En 2009, la fondation s’est retrouvée de façon inattendue au centre d’un débat, après avoir reçu une subvention du gouvernement du Québec pour aider à fournir des services dans des résidences de soins. Une vague de couverture médiatique négative a laissé entendre que la fondation était frivole : le gouvernement payait pour des clowns alors qu’il n’était même pas en mesure d’assurer les services de base.  

Aujourd’hui, les bienfaits des clowns thérapeutiques étant mieux compris et appréciés, la fondation cherche à étendre ses services. Elle se penche sur la façon d’aider des personnes souffrant de problèmes de santé mentale, des enfants autistes ou ayant d’autres besoins particuliers, ou encore des adultes recevant des soins palliatifs.
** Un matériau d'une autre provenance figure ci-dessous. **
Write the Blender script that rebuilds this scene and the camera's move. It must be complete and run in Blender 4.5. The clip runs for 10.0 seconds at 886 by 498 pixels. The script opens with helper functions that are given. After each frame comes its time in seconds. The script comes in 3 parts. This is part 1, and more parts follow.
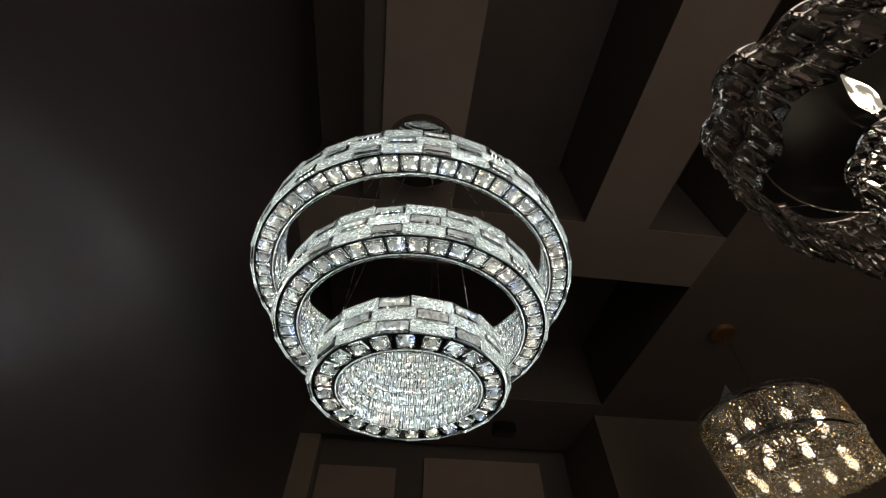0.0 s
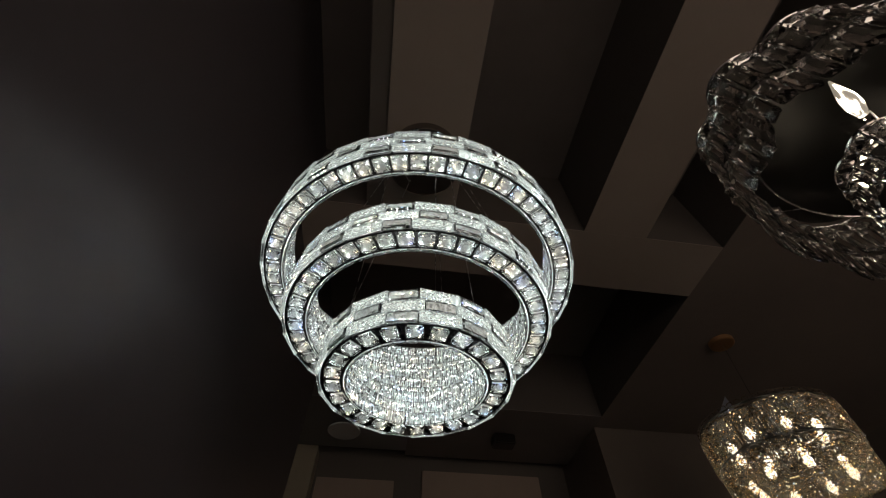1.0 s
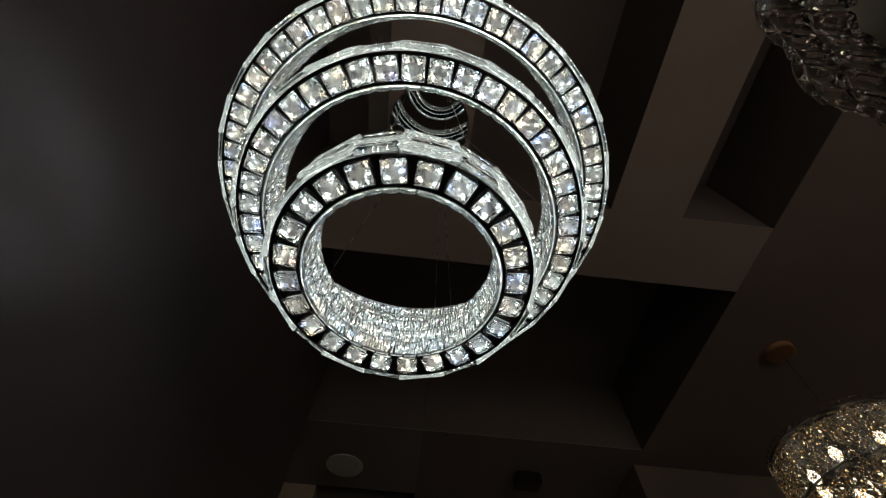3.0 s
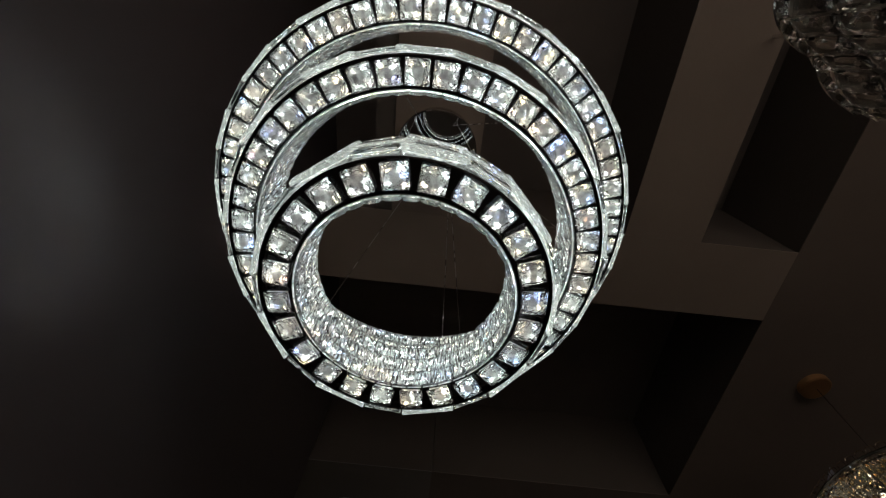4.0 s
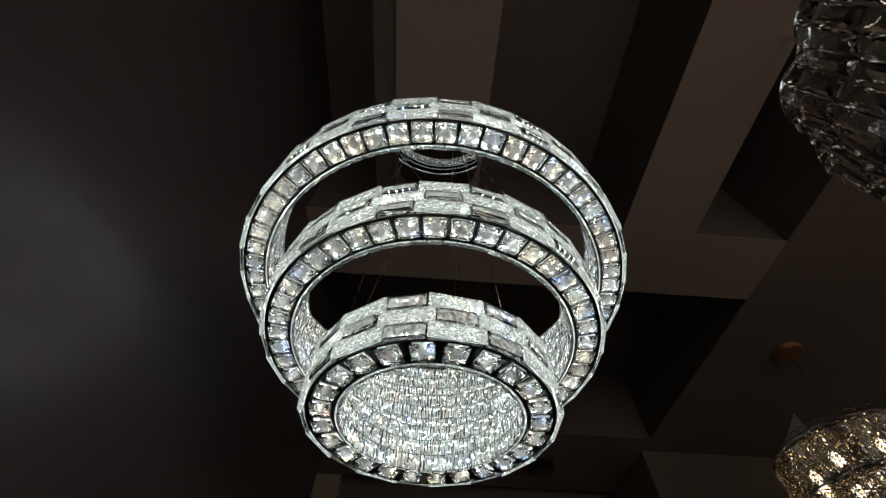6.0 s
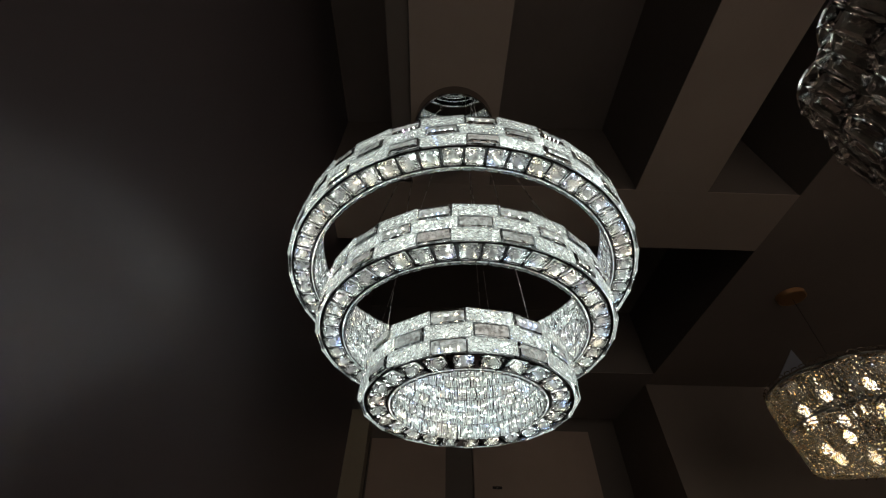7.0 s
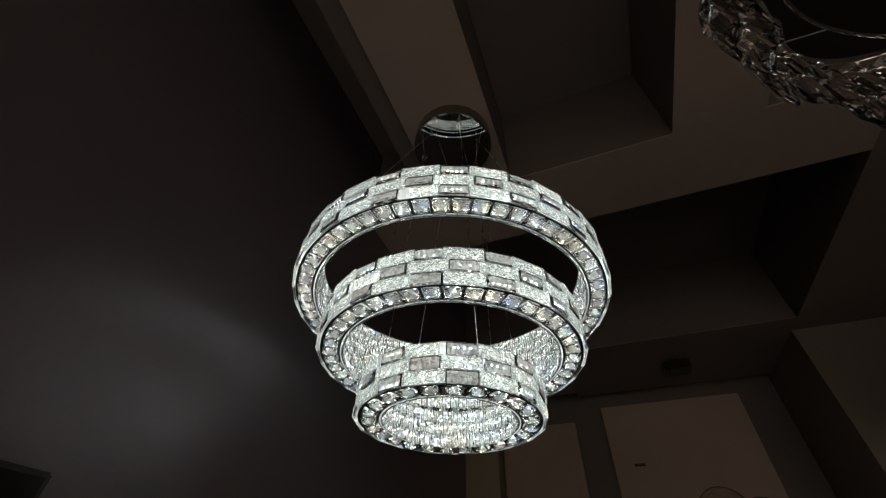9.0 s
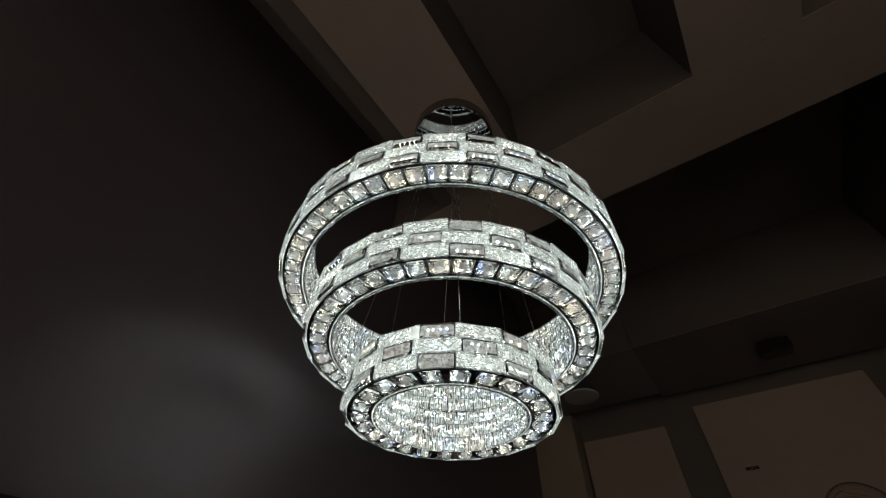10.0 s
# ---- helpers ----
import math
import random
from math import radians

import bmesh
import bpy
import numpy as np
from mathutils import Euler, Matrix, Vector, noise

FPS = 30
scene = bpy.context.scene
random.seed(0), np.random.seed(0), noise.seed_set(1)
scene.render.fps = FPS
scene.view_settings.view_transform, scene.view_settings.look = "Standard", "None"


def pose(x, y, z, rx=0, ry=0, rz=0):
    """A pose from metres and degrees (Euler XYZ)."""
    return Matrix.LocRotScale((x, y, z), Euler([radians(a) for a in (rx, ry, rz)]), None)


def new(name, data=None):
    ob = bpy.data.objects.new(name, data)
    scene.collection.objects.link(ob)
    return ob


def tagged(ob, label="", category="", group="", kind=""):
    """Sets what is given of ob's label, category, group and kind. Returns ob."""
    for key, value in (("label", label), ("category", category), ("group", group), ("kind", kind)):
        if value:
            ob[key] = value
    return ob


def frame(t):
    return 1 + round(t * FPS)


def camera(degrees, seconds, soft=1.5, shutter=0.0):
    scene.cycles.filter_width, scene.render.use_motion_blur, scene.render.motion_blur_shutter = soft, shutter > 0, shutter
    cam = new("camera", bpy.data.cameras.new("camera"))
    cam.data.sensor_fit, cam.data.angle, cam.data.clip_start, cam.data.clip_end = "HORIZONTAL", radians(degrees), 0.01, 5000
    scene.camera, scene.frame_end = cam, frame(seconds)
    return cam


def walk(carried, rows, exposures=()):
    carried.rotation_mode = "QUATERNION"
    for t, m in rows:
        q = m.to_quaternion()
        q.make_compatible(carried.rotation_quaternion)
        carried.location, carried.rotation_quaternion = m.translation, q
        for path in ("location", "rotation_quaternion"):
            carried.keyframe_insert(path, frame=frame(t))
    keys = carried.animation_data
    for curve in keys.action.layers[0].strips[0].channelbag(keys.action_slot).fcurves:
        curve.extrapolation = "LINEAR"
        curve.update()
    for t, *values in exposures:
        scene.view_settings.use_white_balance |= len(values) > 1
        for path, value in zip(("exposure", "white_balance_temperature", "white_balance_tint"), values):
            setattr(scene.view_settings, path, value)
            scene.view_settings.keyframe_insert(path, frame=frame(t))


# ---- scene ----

Au-delà du système de santé, travailler auprès de prisonniers, de sans-abri ou de demandeurs d’asile fuyant des circonstances traumatisantes pourrait être possible.  

Bien que gratifiant, le travail des clowns peut s’accompagner d’une charge émotionnelle. D’où les réunions psychosociales organisées régulièrement — et un thérapeute sur appel — pour surmonter la difficulté de voir des patients souffrir ou décéder. « Le port du nez de clown donne une certaine licence pour être libre dans ses émotions et ses échanges. Mais à la fin de la journée, vous l’enlevez et vous avez ce sentiment de “Wow, c’était quelque chose”. Vous composez avec tant de couches de vulnérabilité », dit Holland.